Katrin Werner: Gleichstellung und Nichtdiskriminierung beim Zugang zur Justiz

Gleichstellung und Nichtdiskriminierung im Hinblick auf den Zugang zur Justiz

Katrin Werner, MdB
Behindertenpolitik Katrin Werner

Parlamentarische Versammlung des Europarates 2. Teilsitzung der Sitzungsperiode 2015

Rede zum Tagesordnungspunkt 23: Gleichstellung und Nichtdiskriminierung im Hinblick auf den Zugang zur Justiz (Dok. 13740)

 

Sehr geehrte Frau Präsidentin (Sehr geehrter Herr Präsident),
sehr geehrte Kolleginnen und Kollegen,

vielen Dank an den Berichterstatter auch im Namen der Europäischen Linken für den Bericht und Ihre Analyse.
Als Behindertenpolitische Sprecherin der Linksfraktion im Deutschen Bundestag ist mir ein gleichberechtigter Zugang zur Justiz für ALLE Menschen besonders wichtig.
Artikel 13 „Zugang zur Justiz“ der UN- Behindertenrechtskonvention beinhaltet, dass die Vertragsstaaten sicherstellen, dass Menschen mit Behinderungen gleichberechtigt mit anderen Menschen wirksamen Zugang zur Justiz haben. Der barrierefreie Zugang ist dabei für alle Beteiligten, also auch für Zeugen und Zeuginnen, durch verfahrensbezogene und altersgemäße Vorkehrungen, wie zum Beispiel Texte in leichter Sprache oder entsprechenden Informationstechnologien bei allen juristischen Verfahren  zu gewähren.

Die UN-Behindertenrechtskonvention wurde von knapp 160 Staaten und der EU ratifiziert und betrifft rund 650 Millionen Menschen, sie ist geltendes Recht.
Trotz verschiedenster Menschenrechtskonventionen ist der Zugang zur Justiz für viele Menschen häufig mit unüberwindbaren Barrieren übersät.
Es mangelt an ausreichender Assistenz bei Gerichtsverfahren. Es mangelt an der Übersetzung von juristischen Texten in leichte Sprache, es mangelt an Informationen in einfacher Sprache. Es mangelt an barrierefreien Gerichtssälen, an barrierefreien Ämtern, es mangelt an ausreichenden menschenrechtskonformen Gesetzen, welche die voll umfängliche Teilhabe an juristischen Verfahren für alle Menschen sicherstellen. Aber vor allem: Es mangelt an effektiver menschenrechtlicher Ausbildung des gesamten juristischen, polizeilichen, des in den Gefängnissen arbeitenden Personals, um die Rechte von benachteiligten Minderheiten zu schützen.

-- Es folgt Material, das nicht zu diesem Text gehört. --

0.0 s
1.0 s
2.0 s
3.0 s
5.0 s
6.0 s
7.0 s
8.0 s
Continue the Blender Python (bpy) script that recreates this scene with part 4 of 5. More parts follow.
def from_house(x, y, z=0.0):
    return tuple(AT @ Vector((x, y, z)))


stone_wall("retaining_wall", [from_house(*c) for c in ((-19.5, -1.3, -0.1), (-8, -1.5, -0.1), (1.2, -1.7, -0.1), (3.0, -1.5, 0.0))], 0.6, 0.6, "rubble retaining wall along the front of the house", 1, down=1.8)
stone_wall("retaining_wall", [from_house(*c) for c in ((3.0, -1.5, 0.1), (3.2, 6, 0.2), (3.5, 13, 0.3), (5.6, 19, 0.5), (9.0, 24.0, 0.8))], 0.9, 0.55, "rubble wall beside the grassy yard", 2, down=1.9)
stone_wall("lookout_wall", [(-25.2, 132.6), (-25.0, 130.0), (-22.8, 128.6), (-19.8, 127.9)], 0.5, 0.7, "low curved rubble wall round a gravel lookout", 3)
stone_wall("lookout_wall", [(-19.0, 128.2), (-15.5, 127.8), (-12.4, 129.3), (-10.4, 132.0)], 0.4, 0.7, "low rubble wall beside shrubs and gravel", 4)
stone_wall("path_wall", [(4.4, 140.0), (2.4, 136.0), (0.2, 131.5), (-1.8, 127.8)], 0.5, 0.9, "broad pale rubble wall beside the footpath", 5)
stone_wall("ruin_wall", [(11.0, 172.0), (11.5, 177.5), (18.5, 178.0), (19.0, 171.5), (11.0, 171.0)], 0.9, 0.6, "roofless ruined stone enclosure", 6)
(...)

Menschen, egal ob mit Behinderung oder ohne, haben in allen Bereichen des Lebens die gleichen Rechte. Niemandem darf es aufgrund seiner Herkunft, seines Geschlechts, seiner sexuellen Orientierung oder seiner ökonomischen Lage schlechter gehen, vor allem nicht beim Zugang zum Recht.
Was wir brauchen ist eine Vielfalt an bedarfsgerechten, qualitätsgesicherten Unterstützungsangeboten für Menschen beim Zugang zur Justiz. Wir brauchen gezielte Maßnahmen, um sowohl die physische als auch informelle Zugänglichkeit zur Justiz für alle Menschen zu sichern. Wir brauchen einen niedrigschwelligen Zugang zur Prozesskostenhilfe für Menschen, die in Armut leben.

Besonders Menschen, die z.B. in Deutschland unter gesetzlicher Betreuung stehen, darf der eigene Wille durch eine ersetzende Entscheidungsbildung nicht genommen werden. Die ersetzende Entscheidung ist hierbei durch eine unterstützende zu ersetzen. Hierzu sind entsprechende Trainings und niedrigschwellige Beratungsformen einzuführen.

Wir brauchen eine Unterstützung der betroffenen Person durch einen oder mehrere frei gewählte Assistenten und nicht einen richterlichen Beschluss, der das Selbstbestimmungsrecht der Betroffenen beschneidet. Hierzu sind neu zu entwickelnde Qualitätskriterien bei der Unterstützung zur rechtlichen Handlungsfähigkeit unabdingbar.
Erst wenn ein gleichberechtigter Zugang zur Justiz für alle Menschen keine menschenrechtliche Vision mehr ist und wenn „Recht zu haben“ auch  „Recht zu bekommen“ bedeutet werden wir einer inklusiven Gesellschaft ein großes Stück näher sein.